The 2015 International Contemporary Furniture Fair (ICFF) was more than twice the size of last year’s design extravaganza, with over 700 exhibitors displaying their products. But certain themes emerged from the seemingly endless sea of styles. One was the infatuation of many of this year’s participating designers with bold bright colors. There also was a celebration of the multicultural with modern interpretations of Arabic, Central American and Persian textiles. In the midst of all of the exuberant eclecticism, some designers took a more restrained route with compelling displays of minimalist modern wood chairs and tables made from dark woods.

This year marked the debut of ICFF’s partnership with Fiera Milano under the label HO.MI., which showcased a sizeable contingent of Italian trendsetters from the recent Salone del Mobile in Milan. Overall, this year’s ICFF was about getting groovy with a wave to California. The biggest hits for design mavens gravitated towards items that ventured on the wild side such as tables made from reclaimed wood, psychedelic 3-D wallpaper and indoor-outdoor couches crafted from recycled milk jugs.

The biggest splash this year was made by Art Center College of Design (Pasadena, California) student Hui Ling Cheng, whose spare but refined walnut Tui chair was both an ICFF Studio Finalist and also a winner of the prestigious ICFF award for Best Seating. The Tui chair is not yet commercially produced, but given its reception at ICFF, you can be sure that it soon will be available in a store near you.

Another show-stopper was DEEP 3-D wallpaper, a line of trippy three-dimensional wallpaper that comes in five different patterns ranging from a display of sinuous cellular shapes to one showing Viking ships being tossed about on the seas. Developed by a partnership between Pratt Institute and the eco-friendly company twenty2, this wallpaper is intense even when you are not wearing 3-D glasses and is printed with “Earth-friendly water-based inks”.

London-based textile designer Anne Kyyrö’s handmade acoustic 3-D wall coverings brought organic beauty to a field traditionally dominated by industrial design. Inspired by the natural world, the brown sheet of leather peapod shapes on display at ICFF is effective at controlling frequencies exceeding 1 kilohertz.

Some of the most popular exhibits resolved perennial design challenges.
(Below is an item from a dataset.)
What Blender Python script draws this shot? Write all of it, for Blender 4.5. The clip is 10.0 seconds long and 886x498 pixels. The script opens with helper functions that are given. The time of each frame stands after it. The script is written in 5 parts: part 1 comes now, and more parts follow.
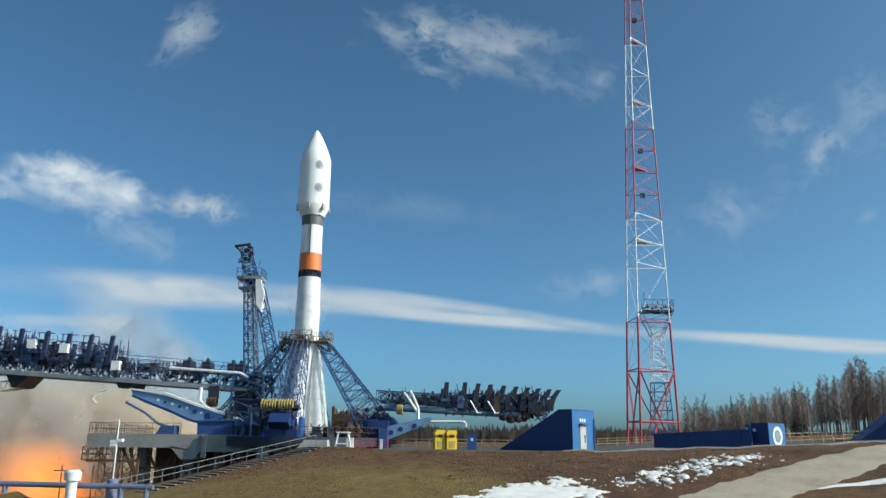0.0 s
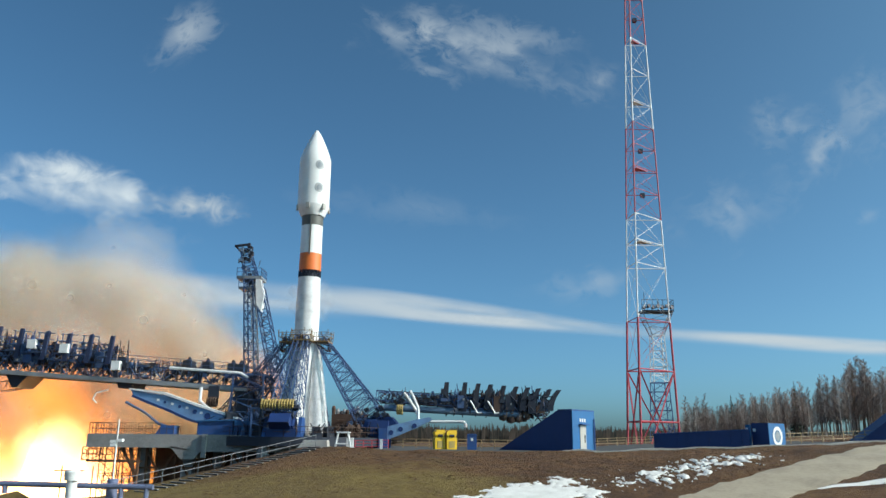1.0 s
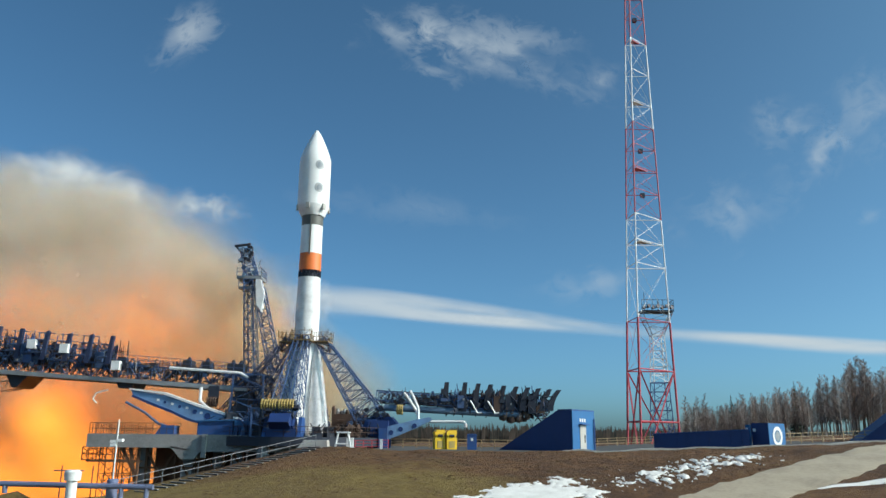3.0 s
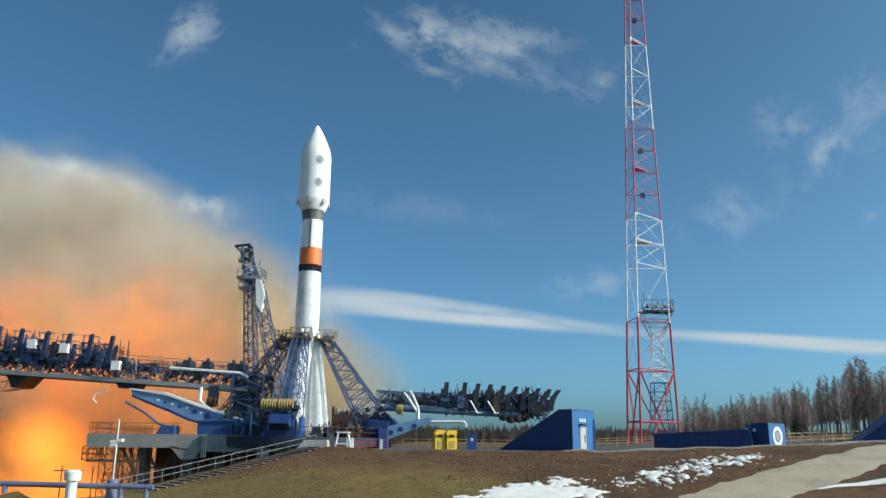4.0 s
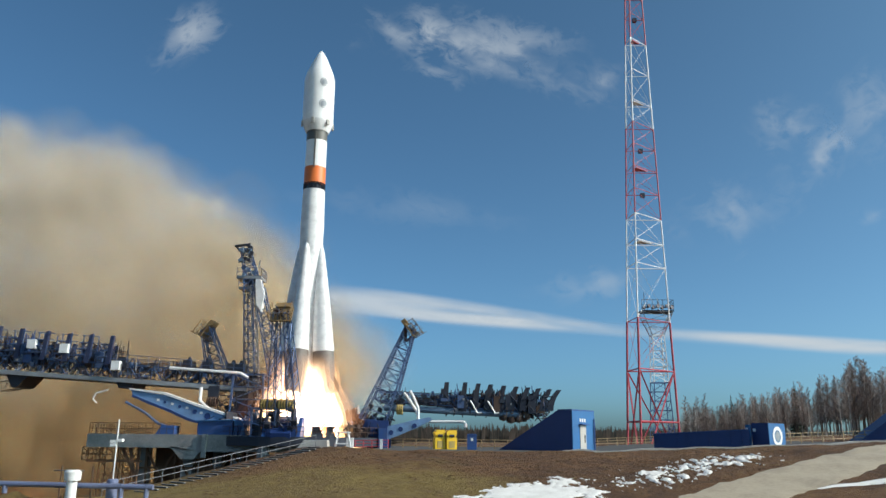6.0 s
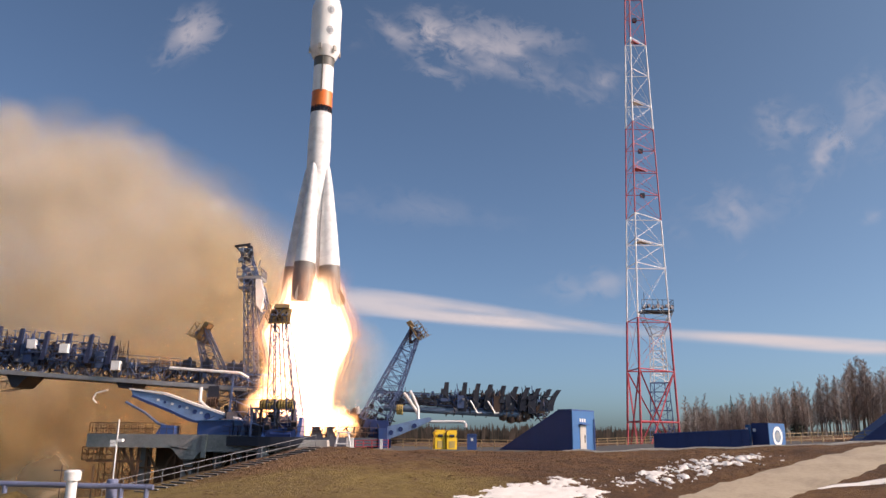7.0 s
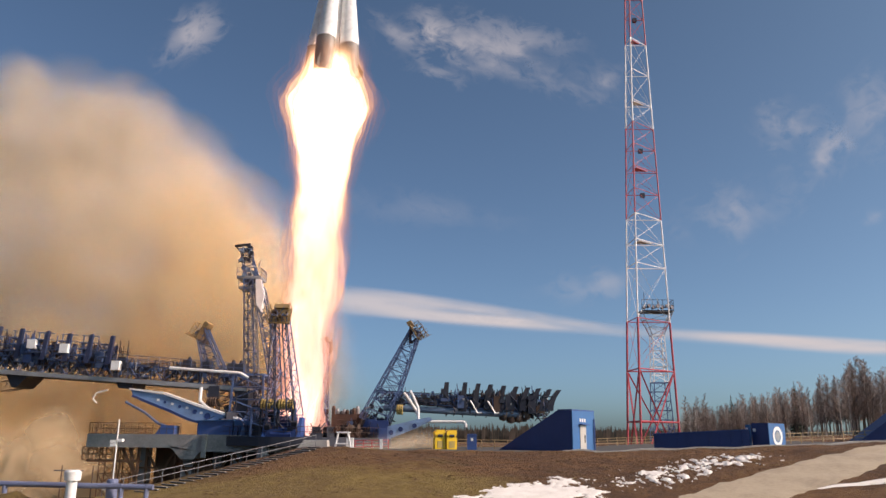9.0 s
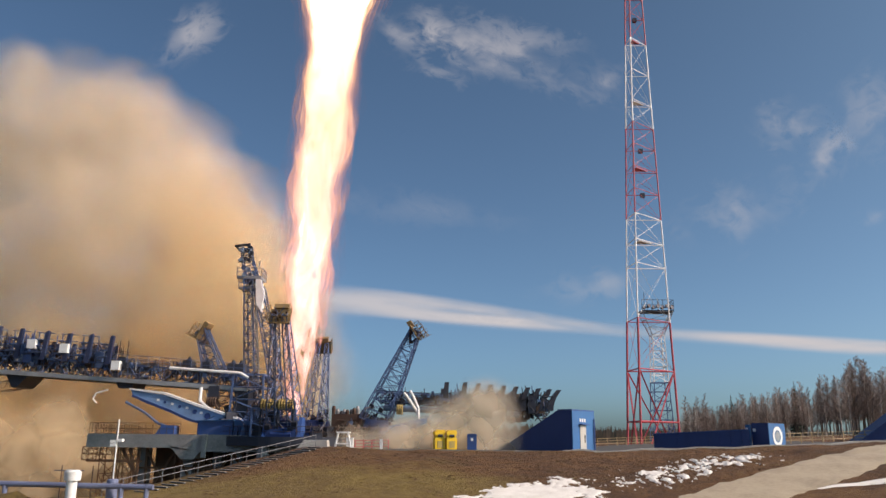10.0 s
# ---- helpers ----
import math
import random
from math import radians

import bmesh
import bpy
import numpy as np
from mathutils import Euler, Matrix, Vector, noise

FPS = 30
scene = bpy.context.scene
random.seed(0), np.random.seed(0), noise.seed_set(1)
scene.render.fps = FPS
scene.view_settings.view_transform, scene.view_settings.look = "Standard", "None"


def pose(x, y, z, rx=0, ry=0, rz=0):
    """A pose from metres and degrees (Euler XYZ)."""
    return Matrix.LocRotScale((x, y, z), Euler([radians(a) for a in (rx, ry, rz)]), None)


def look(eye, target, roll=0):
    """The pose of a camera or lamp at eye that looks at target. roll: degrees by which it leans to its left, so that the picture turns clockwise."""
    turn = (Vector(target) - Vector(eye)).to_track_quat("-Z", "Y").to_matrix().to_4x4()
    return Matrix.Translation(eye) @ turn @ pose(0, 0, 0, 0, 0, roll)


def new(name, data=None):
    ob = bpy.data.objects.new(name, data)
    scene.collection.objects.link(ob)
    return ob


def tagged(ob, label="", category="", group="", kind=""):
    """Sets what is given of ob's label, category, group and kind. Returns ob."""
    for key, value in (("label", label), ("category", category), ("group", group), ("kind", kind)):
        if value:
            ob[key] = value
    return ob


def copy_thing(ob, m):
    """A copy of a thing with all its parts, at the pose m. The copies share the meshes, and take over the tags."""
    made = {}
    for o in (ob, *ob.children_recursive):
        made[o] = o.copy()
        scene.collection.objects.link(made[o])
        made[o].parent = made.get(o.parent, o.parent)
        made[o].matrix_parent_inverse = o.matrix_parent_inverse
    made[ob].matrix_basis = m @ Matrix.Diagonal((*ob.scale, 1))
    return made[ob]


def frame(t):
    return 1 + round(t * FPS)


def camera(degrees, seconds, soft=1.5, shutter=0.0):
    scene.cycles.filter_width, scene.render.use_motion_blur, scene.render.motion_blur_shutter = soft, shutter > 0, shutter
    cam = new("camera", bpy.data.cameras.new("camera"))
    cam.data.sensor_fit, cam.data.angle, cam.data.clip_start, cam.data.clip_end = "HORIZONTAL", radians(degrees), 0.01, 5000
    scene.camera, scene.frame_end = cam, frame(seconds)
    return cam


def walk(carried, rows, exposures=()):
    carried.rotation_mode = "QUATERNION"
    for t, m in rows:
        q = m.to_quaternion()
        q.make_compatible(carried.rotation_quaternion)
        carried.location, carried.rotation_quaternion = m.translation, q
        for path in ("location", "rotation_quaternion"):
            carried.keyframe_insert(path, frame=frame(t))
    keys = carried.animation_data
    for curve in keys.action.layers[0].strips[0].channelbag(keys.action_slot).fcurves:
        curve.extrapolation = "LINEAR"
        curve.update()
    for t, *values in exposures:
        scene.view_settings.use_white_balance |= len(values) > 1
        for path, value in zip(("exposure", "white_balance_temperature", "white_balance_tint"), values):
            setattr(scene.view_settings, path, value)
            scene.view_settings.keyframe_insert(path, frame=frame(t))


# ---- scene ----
EYE = (0.0, 0.0, 1.2)
cam = camera(60.0, 10.0)
VIEW = Matrix.Translation(EYE) @ pose(0, 0, 0, 90 + 13.936, 0, 0) @ pose(0, 0, 0, 0, 0, 0.6)
walk(cam, [(0.0, VIEW), (10.0, VIEW)],
     exposures=[(0.0, 0.0, 6500, 10), (5.5, 0.0, 6500, 10), (6.0, -0.02, 6650, 14), (7.0, 0.05, 8000, 37), (8.5, -0.02, 8000, 36), (10.0, -0.10, 7700, 29)])
scene.cycles.transparent_max_bounces = 256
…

The Sunnyside Collection is a series of modular upholstered furniture that succeeds in bringing indoor comfort outdoors. This breakthrough, which picked up the ICFF Editors Award for Best Outdoor Seating is the product of a collaboration between product designer Brad Ascalon, interior designer Ghislaine Viñas and the Minnesota-based LOLL Design. All about feeling good, the Sunnyside Collection comes in cheerful colors and it is made from recycled milk jugs.

Among the most beautifully crafted pieces was a bold reinterpretation of that classic male piece of male furniture, the pool table, by the Belgian company Fusiontables, which happens to be one of the world’s leading manufacturers of billiard balls. The model of its Fusion Table on display at ICFF had a removable white lacquered top intended for dining that slides away to reveal a pink pool table underneath. According to Fusion Table’s website, the Fusion Table is intended to be a piece of furniture that a “pool player’s wife could live with.”

The hand-woven rugs made in India and designed by the Brooklyn, New York-based boutique AELFIE were a notable example of the heterogeneous influences at work in the design world today. AELFIE’s rugs were distinguished by bold colors and geometric designs that managed to look both tribal and modern. Not only do these wool-cotton blend dhurries promise to liven up a space but they are also tough and made for active use.

Liberated from the aesthetic strictures of past designers, the new generation seems to have crossed all kinds of frontiers when it comes to patterns, colors and materials. Hui Ling Cheng’s Tui chair, for example, represented an updated and refreshing take on minimalism, a style that all too often has been used to austere effect in the past. The most important trend this year is the growing number of designers concerned with cradle-to-grave manufacturing and producing products that haven’t been made in a sweatshop.